Eye Gaze Loss: A specialized loss function ensures natural eye contact dynamics during conversational shifts.
Extensive Training Data: The team curated over 2 million dyadic video pairs and synthesized additional data to train the model on various conversational scenarios.

How It Works

Dual-Stream Architecture

The U-Net backbone processes noisy input, disentangles multi-speaker audio, and outputs 3D animation parameters.

Training Data

Dataset Pipeline

The dataset combines real dyadic videos with synthetic “pseudo-conversations” to create a robust training set.

Performance: Setting a New Benchmark

The model significantly outperforms existing approaches in realism and interaction quality. Key metrics include:

Perceived Realism: Human evaluators rated the animations 20-30% more realistic than competing systems.
Mutual Gaze Accuracy: Improved by over 40% due to the novel eye gaze loss.
Lip-Sync Quality: Outperformed existing methods by 15% in lip movement synchronization.

Visual Results

Model Comparisons

Left: Interaction quality comparison with baselines. Right: Adaptability to various spatial layouts.

Drone Applications: Why This Matters

While the research is focused on VR and telepresence, the implications for drones are intriguing. Here’s how this technology could be applied:

Telepresence Drones: Drones could act as virtual avatars in remote meetings, complete with realistic facial expressions and mutual gaze.
Interactive Tours: Imagine drones providing real-time, interactive guided tours, communicating as if they were physically present.
Search and Rescue: In emergencies, drones equipped with this tech could facilitate clear, engaging communication with multiple people on the ground.
Social UAVs: Swarm drones designed for human interaction could use this system to model natural conversational dynamics and spatial awareness.

Limitations and Challenges

No research is without its hurdles, and this study is no exception. Here are some of the key limitations:

Hardware Constraints: The system requires significant computational power to generate 3D models in real-time. Lightweight drones would need advanced edge AI hardware to make this feasible.
Audio Dependency: The model assumes clean audio input, but noisy environments—common for drones—could hinder performance.
Dataset Bias: The training data is curated and synthetic, which may limit the model’s ability to generalize to real-world scenarios.
Limited to Two Participants: The system is designed for dyadic interactions. Adapting it for group conversations or multi-drone contexts would require substantial modifications.

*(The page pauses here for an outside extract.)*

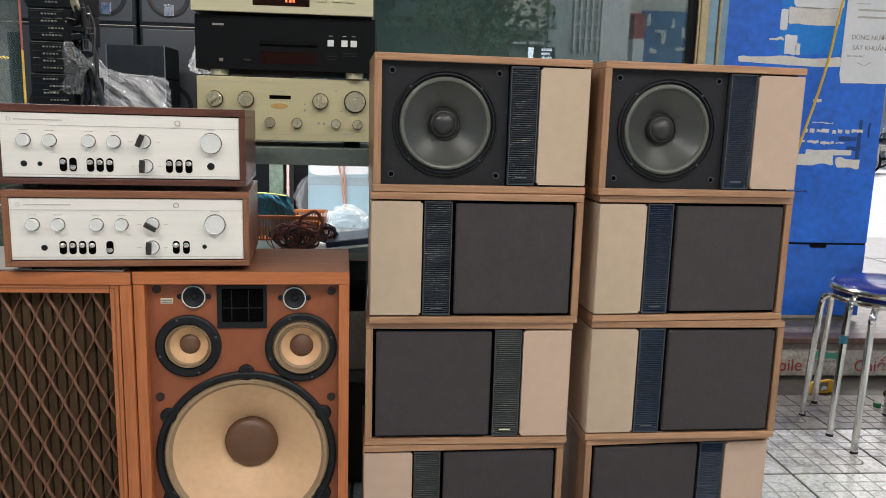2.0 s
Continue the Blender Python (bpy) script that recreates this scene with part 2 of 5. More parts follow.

Can You Build This at Home?

For hobbyists, replicating this system is currently out of reach due to several factors:

Hardware Requirements: The model relies on powerful GPUs and a U-Net-based architecture. Deploying it on a drone would require advanced edge AI modules like the NVIDIA Jetson AGX Orin.
Dataset Access: The extensive dataset used for training is not publicly available, making it challenging to replicate the results.
Code Availability: As of now, the authors have not released an open-source implementation.

However, related research, such as “Retrieval-Augmented Gaussian Avatars” and “Scale Space Diffusion,” might offer simpler alternatives for specific tasks like avatar generation or motion fidelity.

Related Work

This research builds on and complements other studies in the field:

Retrieval-Augmented Gaussian Avatars: Focuses on improving expression generalization for 3D avatars without rigid templates, which could aid in drone-based telepresence.
Scale Space Diffusion: Explores techniques for enhancing the fidelity of generated models through hierarchical noise reversal, potentially improving audio-to-3D pipelines.
UNBOX: Investigates interpretability in vision models, which could be crucial for trust-critical applications like search and rescue.

Looking Ahead

While this research is primarily aimed at VR, its potential for drones is undeniable. The challenge lies in adapting the technology to be lightweight, robust, and capable of operating in real-world conditions. As edge AI continues to advance, the day when drones can communicate as naturally as humans may not be far off.

Paper Details

Title: Talking Together: Synthesizing Co-Located 3D Conversations from Audio
Authors: Mengyi Shan, Shouchieh Chang, Ziqian Bai, Shichen Liu, Yinda Zhang, Luchuan Song, Rohit Pandey, Sean Fanello, Zeng Huang
Published: 2023
arXiv: 2603.08674 | PDF

Final Thoughts

This research represents a significant step forward in audio-driven 3D modeling. While it’s not yet ready for drone applications, its potential to revolutionize communication and telepresence is clear. The next challenge is making it practical for real-world use cases.